Reproduce exactly the lines of the material beneath, from the line that contains "for curve in" to the line that contains "scene.view_settings.keyframe_insert(path, frame=frame(t))", both included, and no other lines.
§
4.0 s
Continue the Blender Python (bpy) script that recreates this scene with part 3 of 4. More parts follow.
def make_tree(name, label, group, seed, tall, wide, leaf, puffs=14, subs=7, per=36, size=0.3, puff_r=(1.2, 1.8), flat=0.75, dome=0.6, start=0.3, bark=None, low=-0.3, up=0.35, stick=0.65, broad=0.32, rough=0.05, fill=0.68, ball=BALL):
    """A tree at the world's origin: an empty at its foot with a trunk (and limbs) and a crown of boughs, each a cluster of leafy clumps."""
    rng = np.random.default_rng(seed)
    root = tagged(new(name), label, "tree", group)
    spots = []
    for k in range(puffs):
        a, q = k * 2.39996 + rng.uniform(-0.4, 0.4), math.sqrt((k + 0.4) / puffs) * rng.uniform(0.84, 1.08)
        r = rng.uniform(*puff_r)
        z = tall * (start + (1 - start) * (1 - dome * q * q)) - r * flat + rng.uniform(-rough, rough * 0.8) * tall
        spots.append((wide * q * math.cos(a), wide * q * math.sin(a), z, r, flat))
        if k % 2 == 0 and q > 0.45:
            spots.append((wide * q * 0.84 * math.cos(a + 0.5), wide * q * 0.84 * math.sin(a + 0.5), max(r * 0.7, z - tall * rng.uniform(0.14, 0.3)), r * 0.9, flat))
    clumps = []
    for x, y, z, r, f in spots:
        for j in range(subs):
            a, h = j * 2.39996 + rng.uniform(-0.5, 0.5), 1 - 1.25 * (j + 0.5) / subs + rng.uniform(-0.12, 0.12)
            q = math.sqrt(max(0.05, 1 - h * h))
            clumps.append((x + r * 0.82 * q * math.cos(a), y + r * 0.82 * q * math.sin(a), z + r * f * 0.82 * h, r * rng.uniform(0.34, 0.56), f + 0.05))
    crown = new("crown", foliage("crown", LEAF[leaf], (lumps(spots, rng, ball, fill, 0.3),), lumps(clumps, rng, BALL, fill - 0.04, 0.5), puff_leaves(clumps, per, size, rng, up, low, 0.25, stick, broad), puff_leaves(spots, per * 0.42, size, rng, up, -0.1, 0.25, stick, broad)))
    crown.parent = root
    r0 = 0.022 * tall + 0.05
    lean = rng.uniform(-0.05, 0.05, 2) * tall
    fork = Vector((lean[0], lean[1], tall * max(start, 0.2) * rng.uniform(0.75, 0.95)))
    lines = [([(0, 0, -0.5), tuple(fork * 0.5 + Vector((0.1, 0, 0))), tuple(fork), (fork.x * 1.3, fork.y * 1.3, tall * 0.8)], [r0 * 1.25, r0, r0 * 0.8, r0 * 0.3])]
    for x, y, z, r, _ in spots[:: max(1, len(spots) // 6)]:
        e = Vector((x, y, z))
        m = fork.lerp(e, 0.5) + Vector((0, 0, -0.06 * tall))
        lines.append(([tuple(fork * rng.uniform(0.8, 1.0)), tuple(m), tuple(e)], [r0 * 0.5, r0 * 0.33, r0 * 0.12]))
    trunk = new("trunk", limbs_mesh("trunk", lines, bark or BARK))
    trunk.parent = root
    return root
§
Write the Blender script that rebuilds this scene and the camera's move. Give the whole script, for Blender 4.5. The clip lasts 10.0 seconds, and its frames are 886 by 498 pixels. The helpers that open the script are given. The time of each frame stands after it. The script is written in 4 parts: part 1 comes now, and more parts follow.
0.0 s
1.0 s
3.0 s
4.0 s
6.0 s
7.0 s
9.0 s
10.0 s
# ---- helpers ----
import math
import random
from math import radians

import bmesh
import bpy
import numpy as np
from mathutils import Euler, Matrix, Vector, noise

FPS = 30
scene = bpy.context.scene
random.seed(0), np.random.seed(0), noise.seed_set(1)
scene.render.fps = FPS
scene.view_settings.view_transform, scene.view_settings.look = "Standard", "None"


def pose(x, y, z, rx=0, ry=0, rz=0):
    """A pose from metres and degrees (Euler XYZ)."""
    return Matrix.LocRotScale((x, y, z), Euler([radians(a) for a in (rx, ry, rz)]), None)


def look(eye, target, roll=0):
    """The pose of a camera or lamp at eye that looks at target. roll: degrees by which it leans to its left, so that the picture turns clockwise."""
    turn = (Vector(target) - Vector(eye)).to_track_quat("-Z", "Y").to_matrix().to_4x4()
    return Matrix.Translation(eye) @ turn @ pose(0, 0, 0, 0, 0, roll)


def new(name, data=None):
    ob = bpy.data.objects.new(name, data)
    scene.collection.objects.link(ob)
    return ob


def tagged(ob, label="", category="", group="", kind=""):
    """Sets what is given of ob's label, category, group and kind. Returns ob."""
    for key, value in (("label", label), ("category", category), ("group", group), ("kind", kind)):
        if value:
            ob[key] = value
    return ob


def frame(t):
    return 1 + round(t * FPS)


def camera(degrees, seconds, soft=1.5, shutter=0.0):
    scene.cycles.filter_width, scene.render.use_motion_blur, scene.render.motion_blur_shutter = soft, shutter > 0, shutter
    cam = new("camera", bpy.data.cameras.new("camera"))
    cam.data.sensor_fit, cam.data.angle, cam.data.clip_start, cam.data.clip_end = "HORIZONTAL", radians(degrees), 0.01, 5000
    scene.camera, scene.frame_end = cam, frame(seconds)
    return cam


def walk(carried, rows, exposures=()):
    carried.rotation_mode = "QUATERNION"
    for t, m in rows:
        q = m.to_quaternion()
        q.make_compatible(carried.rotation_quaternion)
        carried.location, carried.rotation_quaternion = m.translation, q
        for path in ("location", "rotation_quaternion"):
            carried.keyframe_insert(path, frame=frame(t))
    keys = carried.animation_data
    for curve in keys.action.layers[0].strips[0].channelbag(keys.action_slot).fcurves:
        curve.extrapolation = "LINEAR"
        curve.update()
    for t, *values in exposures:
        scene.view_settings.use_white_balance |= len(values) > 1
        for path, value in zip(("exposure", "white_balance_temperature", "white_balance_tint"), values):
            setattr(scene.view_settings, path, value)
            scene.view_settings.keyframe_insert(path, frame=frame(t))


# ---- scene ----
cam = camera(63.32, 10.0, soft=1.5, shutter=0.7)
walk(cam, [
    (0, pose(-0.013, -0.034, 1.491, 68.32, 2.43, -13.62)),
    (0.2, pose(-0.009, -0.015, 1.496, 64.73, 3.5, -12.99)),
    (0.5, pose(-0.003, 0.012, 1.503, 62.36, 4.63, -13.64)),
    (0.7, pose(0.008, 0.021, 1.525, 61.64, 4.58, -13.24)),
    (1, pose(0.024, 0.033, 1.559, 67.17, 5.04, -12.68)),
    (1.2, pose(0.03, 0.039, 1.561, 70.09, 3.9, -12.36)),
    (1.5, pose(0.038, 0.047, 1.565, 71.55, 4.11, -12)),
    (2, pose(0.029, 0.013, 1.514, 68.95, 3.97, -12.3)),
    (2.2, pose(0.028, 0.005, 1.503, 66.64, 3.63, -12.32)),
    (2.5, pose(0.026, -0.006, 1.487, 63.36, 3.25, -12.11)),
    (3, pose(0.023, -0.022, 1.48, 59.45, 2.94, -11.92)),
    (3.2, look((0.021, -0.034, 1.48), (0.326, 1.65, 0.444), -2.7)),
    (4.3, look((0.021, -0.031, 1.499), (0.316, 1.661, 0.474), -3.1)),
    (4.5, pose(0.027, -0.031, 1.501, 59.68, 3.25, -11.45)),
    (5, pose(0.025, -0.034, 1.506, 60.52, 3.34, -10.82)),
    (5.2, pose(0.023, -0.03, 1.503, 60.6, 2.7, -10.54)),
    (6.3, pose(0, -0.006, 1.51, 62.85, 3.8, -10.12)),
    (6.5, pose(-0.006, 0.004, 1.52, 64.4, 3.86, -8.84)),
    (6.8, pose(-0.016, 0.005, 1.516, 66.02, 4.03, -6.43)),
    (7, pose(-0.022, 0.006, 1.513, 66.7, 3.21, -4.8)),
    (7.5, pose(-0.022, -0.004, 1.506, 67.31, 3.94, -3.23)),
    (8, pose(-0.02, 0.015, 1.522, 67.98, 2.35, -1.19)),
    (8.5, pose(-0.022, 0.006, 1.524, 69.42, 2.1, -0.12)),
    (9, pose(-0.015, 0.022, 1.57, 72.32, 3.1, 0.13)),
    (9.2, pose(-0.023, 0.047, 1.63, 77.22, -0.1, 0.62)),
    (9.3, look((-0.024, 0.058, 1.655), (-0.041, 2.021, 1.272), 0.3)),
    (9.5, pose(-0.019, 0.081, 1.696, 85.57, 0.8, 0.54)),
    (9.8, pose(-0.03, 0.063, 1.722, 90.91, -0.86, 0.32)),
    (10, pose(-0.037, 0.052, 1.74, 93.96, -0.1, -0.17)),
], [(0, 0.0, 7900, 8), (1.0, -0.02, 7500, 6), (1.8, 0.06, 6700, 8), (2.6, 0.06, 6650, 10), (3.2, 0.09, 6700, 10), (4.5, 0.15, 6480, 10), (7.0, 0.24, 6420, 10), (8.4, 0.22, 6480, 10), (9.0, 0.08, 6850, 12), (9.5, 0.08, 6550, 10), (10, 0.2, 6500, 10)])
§
Complete response:
    for curve in keys.action.layers[0].strips[0].channelbag(keys.action_slot).fcurves:
        curve.extrapolation = "LINEAR"
        curve.update()
    for t, *values in exposures:
        scene.view_settings.use_white_balance |= len(values) > 1
        for path, value in zip(("exposure", "white_balance_temperature", "white_balance_tint"), values):
            setattr(scene.view_settings, path, value)
            scene.view_settings.keyframe_insert(path, frame=frame(t))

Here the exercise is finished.